War time emergency in Western Australia in March 1942

The Western Australian emergency of March 1942 was a series of local responses that occurred in relation to activity in northern Western Australia that gave Australian military forces serious concerns about the capacity of the Japanese to move down the Western Australian coast.

- Singapore fell on 15 February 1942 with more than 50,000 men becoming prisoners of war, including the WA raised 2/4 Machine Gun Battalion.
- Darwin was bombed on 19 February by the same Japanese fleet that had attacked Pearl Harbor.
- On 3 March, Broome was attacked from the air, killing many refugees from the Netherlands East Indies which had now been captured along with the Philippines.
The air raids on Broome and other locations in March 1942 caused the Allies to reinforce the military forces located in Western Australia to defend the state.

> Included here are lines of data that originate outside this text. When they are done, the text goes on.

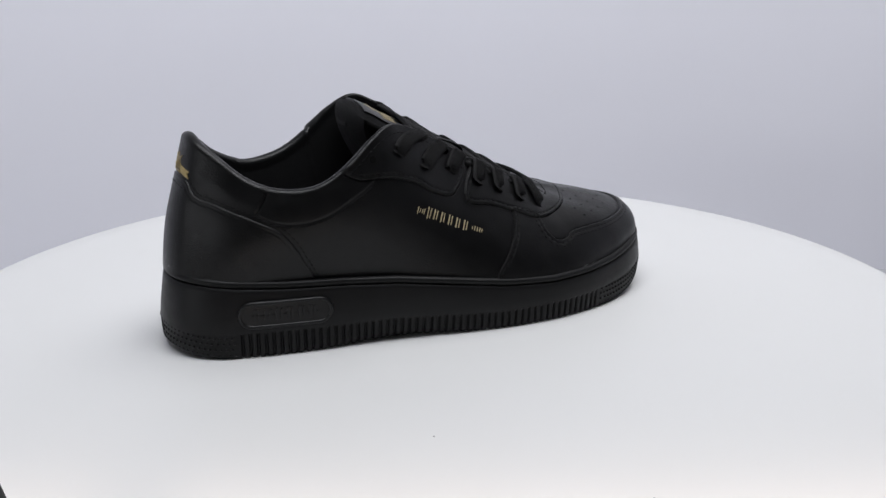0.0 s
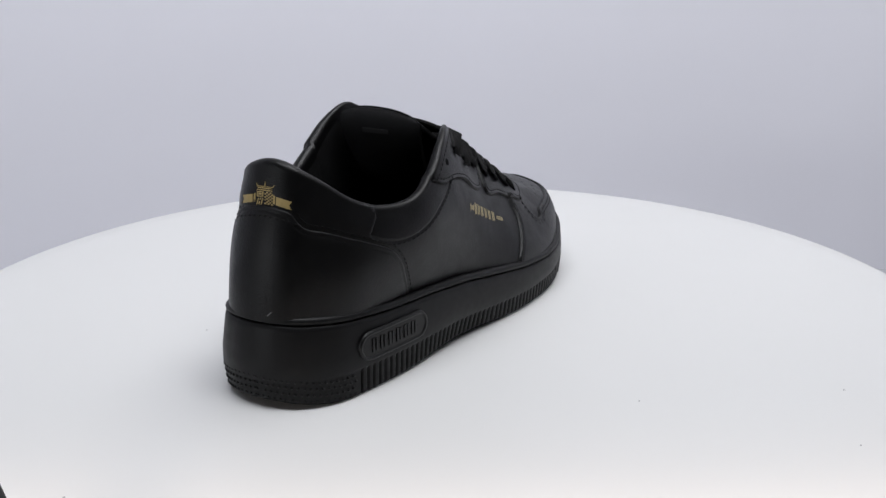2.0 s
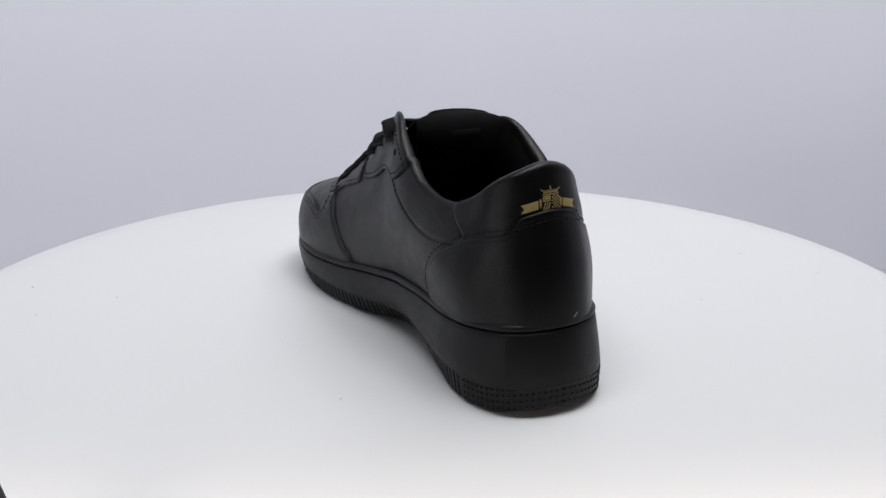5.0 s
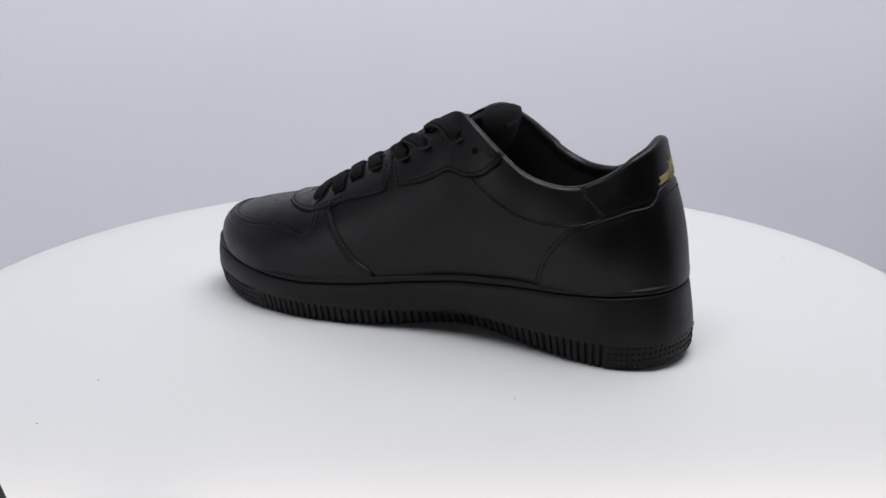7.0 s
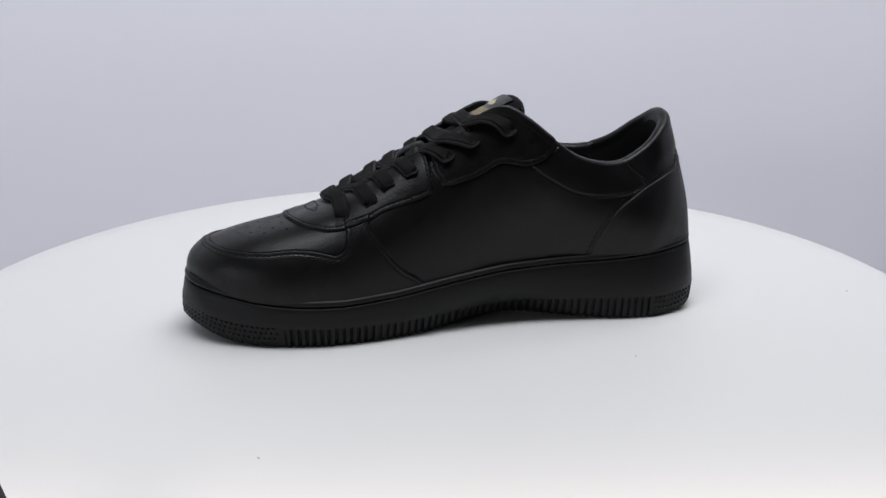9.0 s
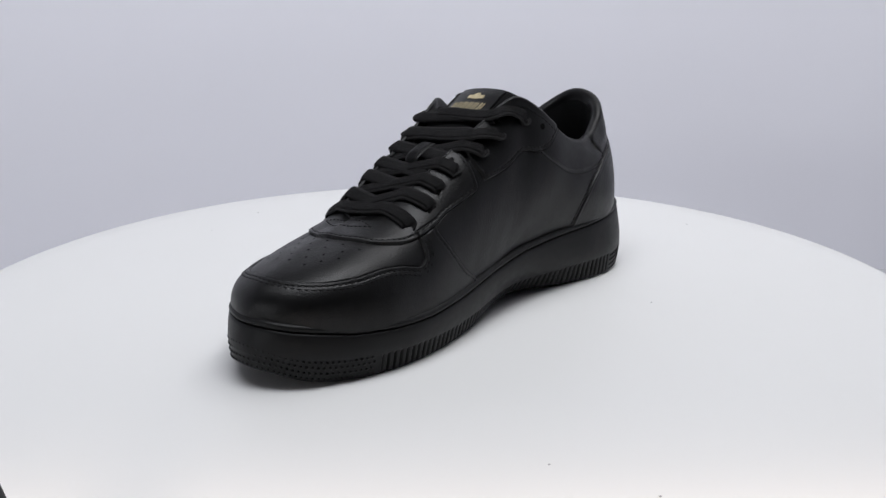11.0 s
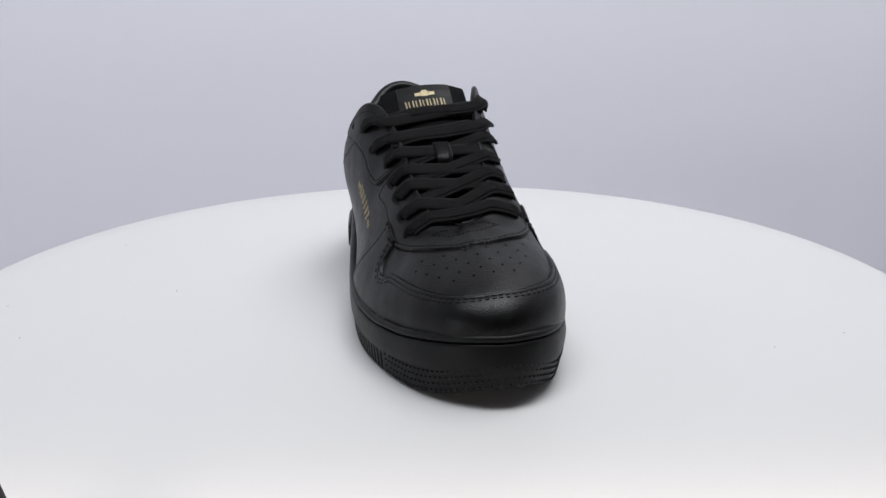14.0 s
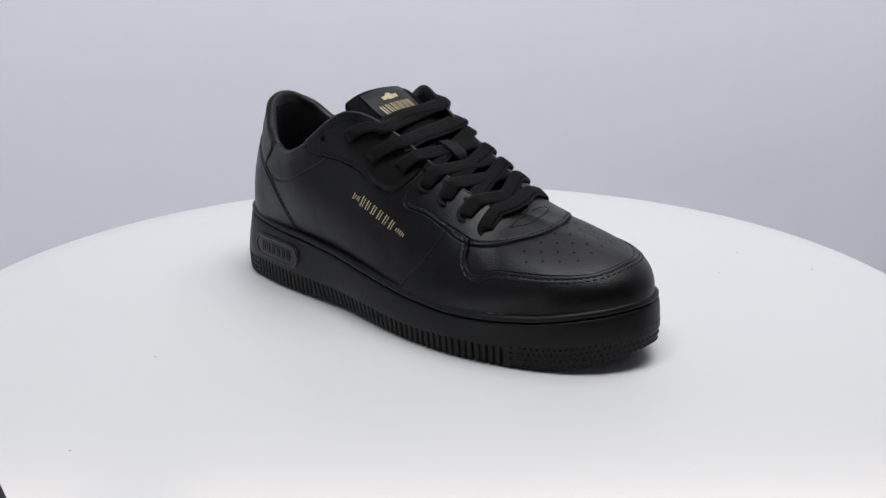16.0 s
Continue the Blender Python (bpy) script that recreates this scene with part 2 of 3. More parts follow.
def normals(p):
    du = np.roll(p, -1, 0) - np.roll(p, 1, 0)
    dv = np.gradient(p, axis=1)
    n = np.cross(du, dv)
    n /= np.linalg.norm(n, axis=2)[..., None] + 1e-12
    return n * np.sign((n * (p - np.array([0.12, 0, 0.05]))).sum(2).mean())


def sample(field, u, v):
    """Value of a grid field at u (round the shoe, 0 to 1) and v (foot to topline)."""
    a, b = (np.asarray(u) % 1) * NU, np.clip(v, 0, 1) * (NV - 1)
    i, j = np.floor(a).astype(int) % NU, np.minimum(np.floor(b).astype(int), NV - 2)
    f, g = (a - np.floor(a))[..., None], (b - j)[..., None]
    k = (i + 1) % NU
    return (field[i, j] * (1 - f) + field[k, j] * f) * (1 - g) + (field[i, j + 1] * (1 - f) + field[k, j + 1] * f) * g


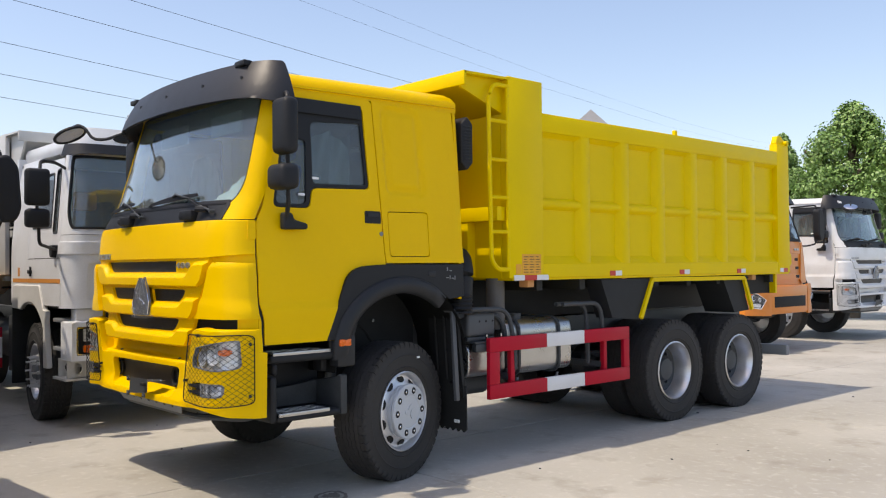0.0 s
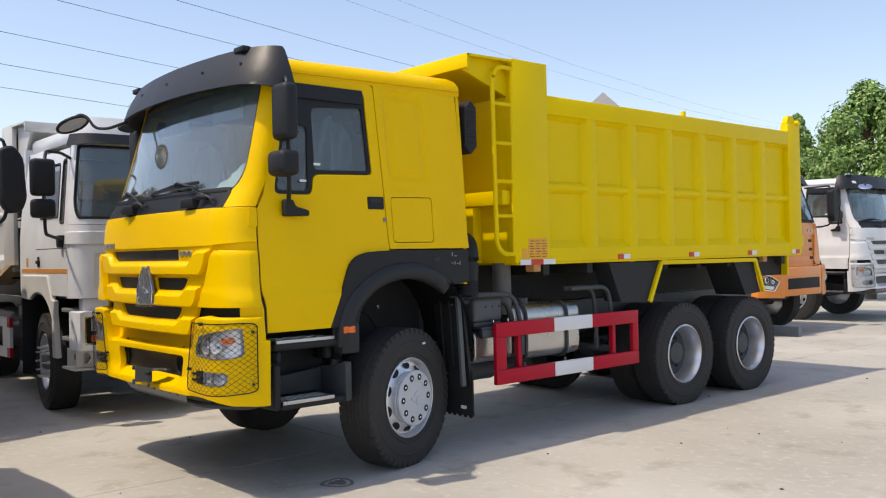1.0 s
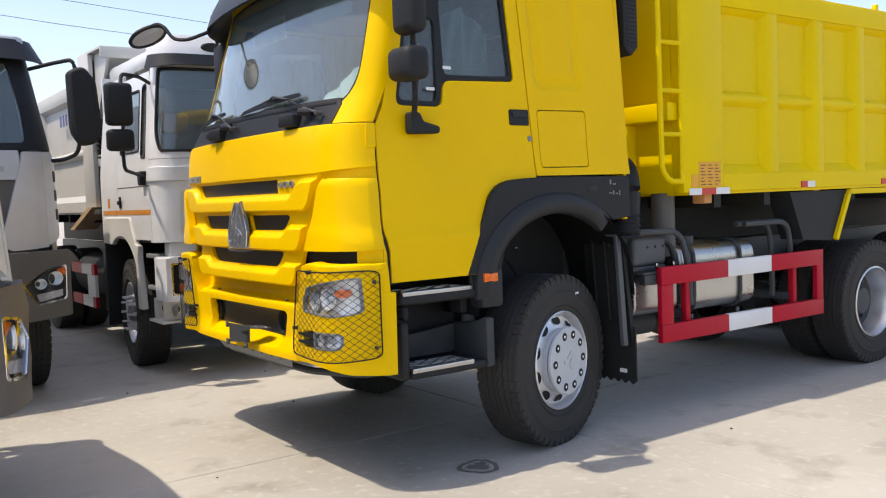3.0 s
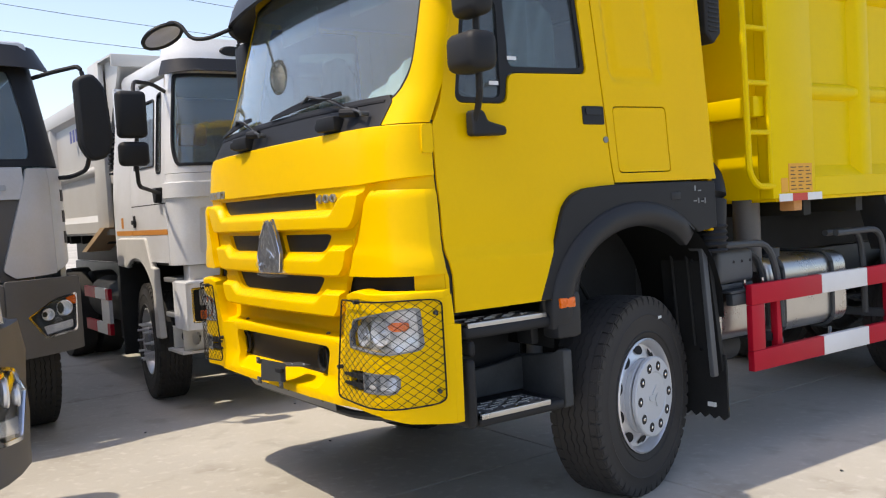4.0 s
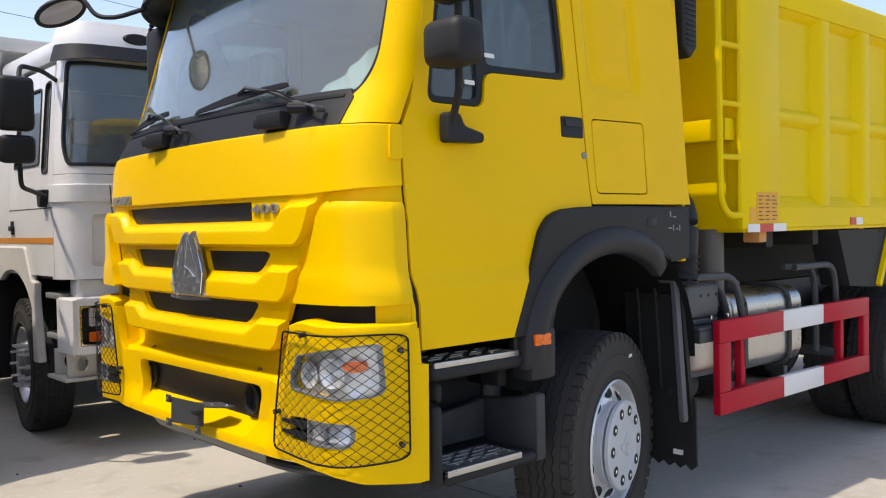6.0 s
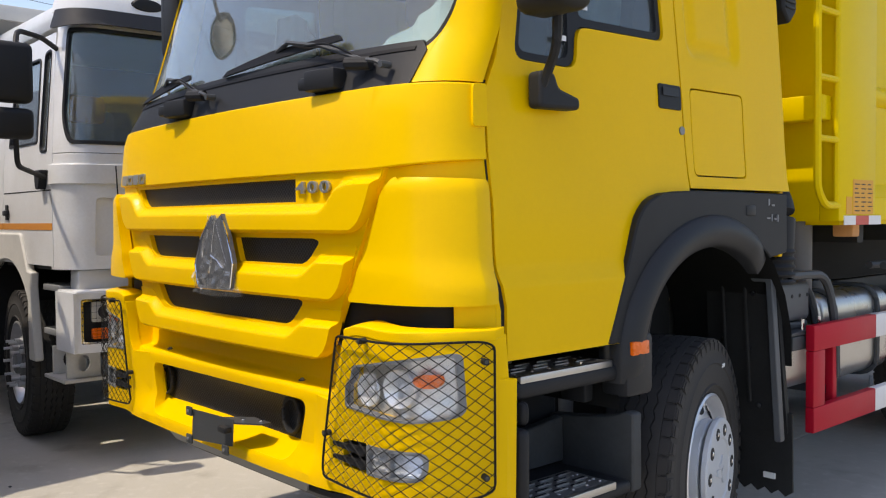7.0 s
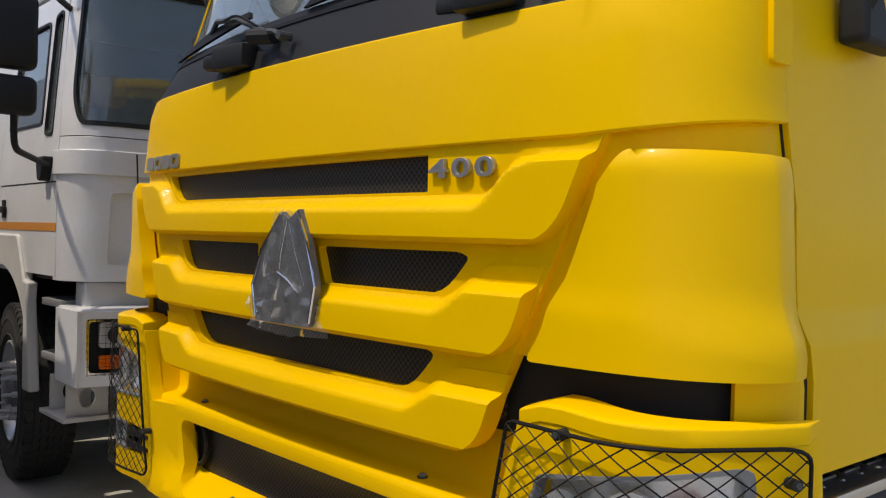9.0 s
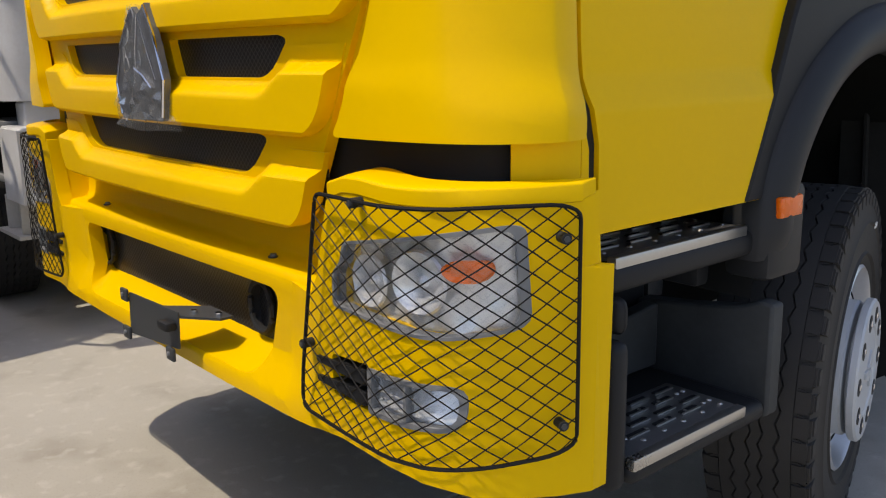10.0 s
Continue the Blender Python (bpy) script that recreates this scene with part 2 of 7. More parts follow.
def rounded(pts, r=0.03, seg=4):
    """Polygon with rounded corners; a point may carry its own radius as third value."""
    out, n = [], len(pts)
    for i, p in enumerate(pts):
        rr = p[2] if len(p) > 2 else r
        a, b, c = Vector(pts[i - 1][:2]), Vector(p[:2]), Vector(pts[(i + 1) % n][:2])
        u, v = (a - b), (c - b)
        rr = min(rr, 0.45 * u.length, 0.45 * v.length)
        if rr < 1e-4:
            out.append((b.x, b.y))
            continue
        p0, p1 = b + u.normalized() * rr, b + v.normalized() * rr
        for k in range(seg + 1):
            t = k / seg
            q = p0 * (1 - t) ** 2 + b * 2 * t * (1 - t) + p1 * t * t
            out.append((q.x, q.y))
    return out


def plate(outer, f, thick, holes=(), us=(), vs=(), bm=None):
    """A curved sheet: a polygon in (u, v) with holes, cut along lines of u and v, laid on the surface f(u, v, depth)."""
    own = bmesh.new()
    loops = []
    for loop in (outer, *holes):
        vsn = [own.verts.new((u, v, 0)) for u, v in loop]
        for i in range(len(vsn)):
            own.edges.new((vsn[i - 1], vsn[i]))
        loops.append(vsn)
    bmesh.ops.triangle_fill(own, use_beauty=True, use_dissolve=False, edges=own.edges[:])
    for vals, no in ((us, (1, 0, 0)), (vs, (0, 1, 0))):
        for c in vals:
            bmesh.ops.bisect_plane(own, geom=own.verts[:] + own.edges[:] + own.faces[:], plane_co=(c * no[0], c * no[1], 0), plane_no=no)
    top = {v: f(v.co.x, v.co.y, 0) for v in own.verts}
    back = {v: f(v.co.x, v.co.y, thick) for v in own.verts}
    res = bmesh.new()
    ta = {v: res.verts.new(top[v]) for v in own.verts}
    tb = {v: res.verts.new(back[v]) for v in own.verts}
    for fa in own.faces:
        res.faces.new([ta[v] for v in fa.verts])
        res.faces.new([tb[v] for v in reversed(fa.verts)])
    for e in own.edges:
        if len(e.link_faces) == 1:
            a, b = e.verts
            res.faces.new((ta[a], ta[b], tb[b], tb[a]))
    own.free()
    return merge(bm, res)


def prism(pts, axis, a, b, bm=None):
    """A polygon drawn across an axis and drawn out from a to b."""
    order = {"x": lambda u, v, d: (a + d, u, v), "y": lambda u, v, d: (u, a + d, v), "z": lambda u, v, d: (u, v, a + d)}[axis]
    own = bmesh.new()
    lo = [own.verts.new(order(u, v, 0)) for u, v in pts]
    hi = [own.verts.new(order(u, v, b - a)) for u, v in pts]
    own.faces.new(lo)
    own.faces.new(hi[::-1])
    for i in range(len(pts)):
        own.faces.new((lo[i - 1], lo[i], hi[i], hi[i - 1]))
    return merge(bm, own)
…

The action was taken to defend against the possibility that a force of Japanese warships and planes would attempt to attack the cities of Fremantle and Perth.

The speed and extent of Japanese expansion to this time was considered a major threat to the region.

Extensive preparations and actions throughout the state of Western Australia were conducted to avert attacks and to prepare the population against possible invasion.

Japanese propaganda was produced at the time to spread the idea of invasion or bombing of southern Australian cities. Authorities were attempting to allay fears a month before the Darwin bombings.

The events surrounding the bombings and response by authorities in northern Australia were referred to as "Japanese Scare" tactics.

The work undertaken in Fremantle and Perth to prepare for an imminent invasion or attack was the most extensive in the history of Western Australia.

The establishment of the Fremantle submarine base was a part of the defensive actions, and it remained active until the end of the war.

The subsequent Western Australian emergency of March 1944 was in effect a repeat of the 1942 emergency.